Wills, Powers, Estates & Family Provision Claims
Federal

Asked

Estates - Capital gains tax consequences

Regarding capital gains tax for estates, I wish to clarify the following:

1. A beneficiary pays capital gains tax not when he/she inherits the property but when he or she sells? (provided no exemption applies).

2. Does a legal personal representative pay CGT - upon the sale of a property to convert it into cash? (provided no exemption applies).

3. Please define cost base - does it mean the market value?

Answered

Thank you for the question.

1. Correct. Capital gains tax (CGT) is payable on the subsequent transfer of the asset by the beneficiary, provided no exemption applies.

2. The transmission of the estate’s assets to the executor does not usually give rise to CGT because of the CGT rollover provisions in Division 128 in the Income Tax Assessment Act 1997. The tax will be payable later by the estate or the beneficiaries. There are some limited exceptions to this, essentially for situations where the Australian Taxation Office might not get the tax later – for example, where the will gives an asset to a superannuation fund, a tax-exempt entity, or non-residents.

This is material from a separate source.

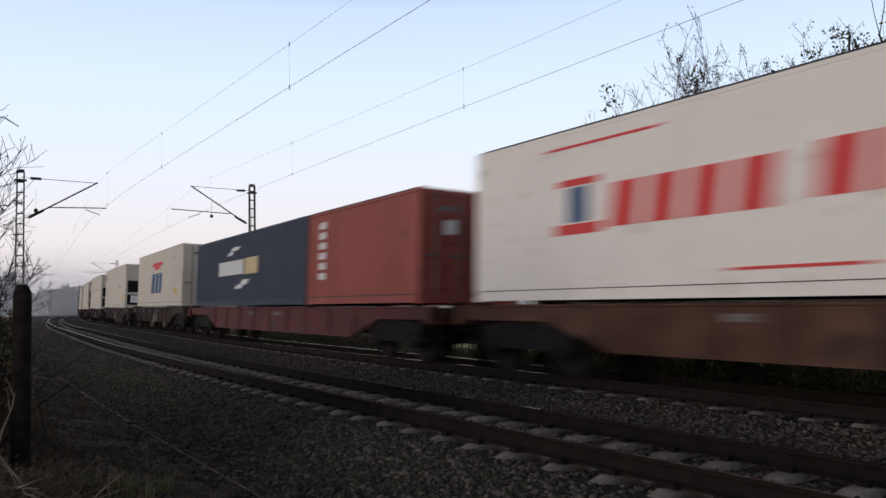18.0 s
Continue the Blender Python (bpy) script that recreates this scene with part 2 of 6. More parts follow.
def fall(s):
    s = np.asarray(s, float)
    q = np.clip(s, -60, 200)
    swell = 0.065 * np.exp(-((s - 52) / 14) ** 2) - 0.045 * np.exp(-((s - 102) / 18) ** 2)
    return -0.00058 * q - 0.0000119 * q * q + swell - 0.0053 * np.clip(s - 200, 0, 600)


def at(s, u=0.0, z=0.0):
    """The point at s along the line, u metres to the right of the near track's middle."""
    th = np.interp(s, LS, LTH)
    return np.stack([np.interp(s, LS, LX) + u * np.cos(th), np.interp(s, LS, LY) + u * np.sin(th), fall(s) + z], -1)


def on_line(s, u=0.0, z=0.0, lean=0.0):
    """A pose on the line: x along it, y to its left, z up."""
    p = at(s, u, z)
    return Matrix.Translation(p) @ pose(0, 0, 0, 0, 0, math.degrees(float(np.interp(s, LS, LTH))) + 90) @ pose(0, 0, 0, lean)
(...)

If the executor then sells the asset, unless a relevant exemption applies, the estate is assessed for CGT. Once the tax is paid by the estate, the balance of the proceeds of sale is then distributed to beneficiaries tax-free.

Alternately, if the executor transfers the assets to the beneficiaries directly, or ‘in specie’, instead of selling, then a CGT rollover occurs and the liability for the CGT is transferred to the beneficiary, payable when they ultimately sell the asset as per point 1 above.  

3. The cost base of an asset depends on when the deceased acquired the asset. The cost base is not simply the purchase price, but all costs of acquiring the asset. For example, with residential property, the cost base will usually include stamp duty and legal fees, interest on any loan funds used for the purchase and the costs of any repairs and improvements. For assets acquired by the deceased after 20 September 1985, the estate effectively inherits the deceased’s cost base and that is the starting point for assessment of capital gain.

For assets acquired by the deceased before 20 September 1985, being pre-CGT, there is no ‘cost base’ as such, so market value as at the date of death is used to determine the acquisition value of the asset - and therefore the cost base of the asset - to the estate or beneficiary who assumes the liability for paying CGT when the asset is ultimately sold.